* **GIVEN INSTRUCTION**
Give back, unchanged, the line with "keys = carried.animation_data", the line with "scene.view_settings.keyframe_insert(path, frame=frame(t))", and every line between them, and no other line.

-----

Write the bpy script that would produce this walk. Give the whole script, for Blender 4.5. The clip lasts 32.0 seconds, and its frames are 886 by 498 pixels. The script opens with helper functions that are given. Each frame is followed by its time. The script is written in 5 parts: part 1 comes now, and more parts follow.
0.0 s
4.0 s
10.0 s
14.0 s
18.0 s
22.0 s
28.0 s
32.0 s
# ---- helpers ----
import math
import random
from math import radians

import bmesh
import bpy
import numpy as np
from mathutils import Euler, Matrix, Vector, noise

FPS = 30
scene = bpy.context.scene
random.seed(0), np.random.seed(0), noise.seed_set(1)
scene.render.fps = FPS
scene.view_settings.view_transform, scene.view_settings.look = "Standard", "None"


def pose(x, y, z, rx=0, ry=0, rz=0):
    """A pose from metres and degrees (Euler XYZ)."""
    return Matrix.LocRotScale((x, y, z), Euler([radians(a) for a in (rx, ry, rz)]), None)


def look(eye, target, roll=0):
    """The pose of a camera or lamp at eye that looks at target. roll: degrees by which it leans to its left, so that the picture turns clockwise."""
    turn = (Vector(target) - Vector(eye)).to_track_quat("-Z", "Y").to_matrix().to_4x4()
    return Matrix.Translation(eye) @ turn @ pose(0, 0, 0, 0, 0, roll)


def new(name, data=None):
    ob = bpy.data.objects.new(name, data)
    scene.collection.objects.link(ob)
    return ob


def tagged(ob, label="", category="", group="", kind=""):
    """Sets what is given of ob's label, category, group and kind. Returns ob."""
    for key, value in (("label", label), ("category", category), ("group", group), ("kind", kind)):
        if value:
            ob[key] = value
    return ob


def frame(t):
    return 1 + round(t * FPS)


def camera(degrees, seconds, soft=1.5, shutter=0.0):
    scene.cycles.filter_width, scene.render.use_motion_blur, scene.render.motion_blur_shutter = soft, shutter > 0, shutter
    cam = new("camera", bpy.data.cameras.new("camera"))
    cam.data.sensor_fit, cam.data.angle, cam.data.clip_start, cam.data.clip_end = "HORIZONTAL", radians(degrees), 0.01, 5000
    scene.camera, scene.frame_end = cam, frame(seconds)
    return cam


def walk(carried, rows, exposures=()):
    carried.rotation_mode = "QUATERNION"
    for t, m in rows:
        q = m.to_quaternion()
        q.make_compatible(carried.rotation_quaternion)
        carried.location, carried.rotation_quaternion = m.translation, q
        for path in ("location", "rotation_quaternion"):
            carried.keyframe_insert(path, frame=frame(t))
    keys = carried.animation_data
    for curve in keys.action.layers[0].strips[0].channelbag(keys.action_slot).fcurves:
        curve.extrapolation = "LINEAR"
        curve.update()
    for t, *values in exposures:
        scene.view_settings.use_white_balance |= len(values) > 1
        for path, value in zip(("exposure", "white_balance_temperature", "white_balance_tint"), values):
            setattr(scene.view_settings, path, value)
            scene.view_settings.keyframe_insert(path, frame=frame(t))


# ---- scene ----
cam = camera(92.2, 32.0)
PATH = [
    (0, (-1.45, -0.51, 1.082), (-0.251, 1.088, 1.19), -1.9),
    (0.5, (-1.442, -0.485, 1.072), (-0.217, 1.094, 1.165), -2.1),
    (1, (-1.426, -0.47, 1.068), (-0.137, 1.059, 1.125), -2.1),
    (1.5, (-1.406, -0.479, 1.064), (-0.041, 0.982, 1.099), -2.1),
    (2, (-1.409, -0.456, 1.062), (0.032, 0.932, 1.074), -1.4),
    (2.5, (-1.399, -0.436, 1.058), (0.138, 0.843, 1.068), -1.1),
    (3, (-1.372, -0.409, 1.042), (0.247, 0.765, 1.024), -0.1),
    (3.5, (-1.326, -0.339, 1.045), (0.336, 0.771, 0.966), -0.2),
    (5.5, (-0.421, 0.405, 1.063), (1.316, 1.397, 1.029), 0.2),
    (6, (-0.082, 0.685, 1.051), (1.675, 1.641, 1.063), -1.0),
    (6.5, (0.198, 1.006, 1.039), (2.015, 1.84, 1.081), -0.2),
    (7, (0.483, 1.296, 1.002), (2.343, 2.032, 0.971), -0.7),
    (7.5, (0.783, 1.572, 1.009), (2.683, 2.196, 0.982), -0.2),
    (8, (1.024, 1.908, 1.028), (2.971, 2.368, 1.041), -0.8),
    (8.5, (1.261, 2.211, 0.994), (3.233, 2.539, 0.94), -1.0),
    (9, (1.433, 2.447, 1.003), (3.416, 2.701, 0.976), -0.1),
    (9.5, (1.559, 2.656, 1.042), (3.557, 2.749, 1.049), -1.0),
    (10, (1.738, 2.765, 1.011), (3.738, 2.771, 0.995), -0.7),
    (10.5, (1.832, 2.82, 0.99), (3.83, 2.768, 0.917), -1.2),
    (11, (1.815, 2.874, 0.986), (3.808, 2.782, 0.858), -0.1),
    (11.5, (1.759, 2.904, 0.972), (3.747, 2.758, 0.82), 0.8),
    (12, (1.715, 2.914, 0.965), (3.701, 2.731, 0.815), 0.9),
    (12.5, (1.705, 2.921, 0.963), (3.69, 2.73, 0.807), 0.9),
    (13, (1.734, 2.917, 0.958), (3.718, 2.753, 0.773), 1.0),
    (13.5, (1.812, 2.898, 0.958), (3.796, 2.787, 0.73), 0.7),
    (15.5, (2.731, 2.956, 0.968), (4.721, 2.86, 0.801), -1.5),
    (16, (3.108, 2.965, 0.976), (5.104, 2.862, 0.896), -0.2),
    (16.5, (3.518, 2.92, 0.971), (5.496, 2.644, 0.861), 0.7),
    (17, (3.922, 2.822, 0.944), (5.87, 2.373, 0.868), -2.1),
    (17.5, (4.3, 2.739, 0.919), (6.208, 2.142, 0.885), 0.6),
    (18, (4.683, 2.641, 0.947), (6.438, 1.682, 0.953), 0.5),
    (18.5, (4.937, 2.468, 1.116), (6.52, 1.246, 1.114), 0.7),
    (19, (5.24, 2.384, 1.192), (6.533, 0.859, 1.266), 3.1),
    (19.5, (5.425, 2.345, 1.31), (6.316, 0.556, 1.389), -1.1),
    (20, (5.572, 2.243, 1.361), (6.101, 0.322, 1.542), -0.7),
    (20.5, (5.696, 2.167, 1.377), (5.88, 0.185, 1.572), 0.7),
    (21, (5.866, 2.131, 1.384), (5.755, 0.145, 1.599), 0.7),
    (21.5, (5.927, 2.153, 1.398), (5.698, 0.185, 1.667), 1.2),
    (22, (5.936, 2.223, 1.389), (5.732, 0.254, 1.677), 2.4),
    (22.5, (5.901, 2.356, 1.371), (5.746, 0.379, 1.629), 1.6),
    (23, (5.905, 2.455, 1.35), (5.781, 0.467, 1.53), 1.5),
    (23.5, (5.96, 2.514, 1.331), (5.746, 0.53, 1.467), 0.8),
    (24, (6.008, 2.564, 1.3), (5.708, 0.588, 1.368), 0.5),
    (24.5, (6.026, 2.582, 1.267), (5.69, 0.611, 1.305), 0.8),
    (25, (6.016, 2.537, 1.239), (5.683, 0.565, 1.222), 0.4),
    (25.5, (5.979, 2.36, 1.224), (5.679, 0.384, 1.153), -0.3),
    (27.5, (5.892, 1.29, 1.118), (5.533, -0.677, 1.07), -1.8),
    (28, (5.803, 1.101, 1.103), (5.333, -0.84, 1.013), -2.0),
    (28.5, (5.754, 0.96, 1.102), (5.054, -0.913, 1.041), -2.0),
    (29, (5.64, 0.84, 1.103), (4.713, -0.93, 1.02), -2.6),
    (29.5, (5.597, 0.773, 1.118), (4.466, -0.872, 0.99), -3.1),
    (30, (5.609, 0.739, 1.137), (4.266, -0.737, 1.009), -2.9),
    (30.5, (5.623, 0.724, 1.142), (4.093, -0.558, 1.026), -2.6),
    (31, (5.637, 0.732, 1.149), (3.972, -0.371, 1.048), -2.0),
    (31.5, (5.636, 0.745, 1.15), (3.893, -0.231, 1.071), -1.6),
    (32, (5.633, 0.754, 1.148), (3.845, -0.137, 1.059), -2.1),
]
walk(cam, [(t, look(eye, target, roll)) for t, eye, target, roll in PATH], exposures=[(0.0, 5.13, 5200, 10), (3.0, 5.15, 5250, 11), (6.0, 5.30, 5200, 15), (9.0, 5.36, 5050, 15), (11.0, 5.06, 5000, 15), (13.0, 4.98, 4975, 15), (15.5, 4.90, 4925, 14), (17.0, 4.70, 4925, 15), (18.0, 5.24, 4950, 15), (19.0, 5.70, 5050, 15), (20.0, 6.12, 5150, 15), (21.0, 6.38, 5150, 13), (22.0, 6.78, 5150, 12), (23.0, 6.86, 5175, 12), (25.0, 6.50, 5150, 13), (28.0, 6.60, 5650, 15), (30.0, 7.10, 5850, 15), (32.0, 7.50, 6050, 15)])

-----

* **RESPONSE BELOW**
    keys = carried.animation_data
    for curve in keys.action.layers[0].strips[0].channelbag(keys.action_slot).fcurves:
        curve.extrapolation = "LINEAR"
        curve.update()
    for t, *values in exposures:
        scene.view_settings.use_white_balance |= len(values) > 1
        for path, value in zip(("exposure", "white_balance_temperature", "white_balance_tint"), values):
            setattr(scene.view_settings, path, value)
            scene.view_settings.keyframe_insert(path, frame=frame(t))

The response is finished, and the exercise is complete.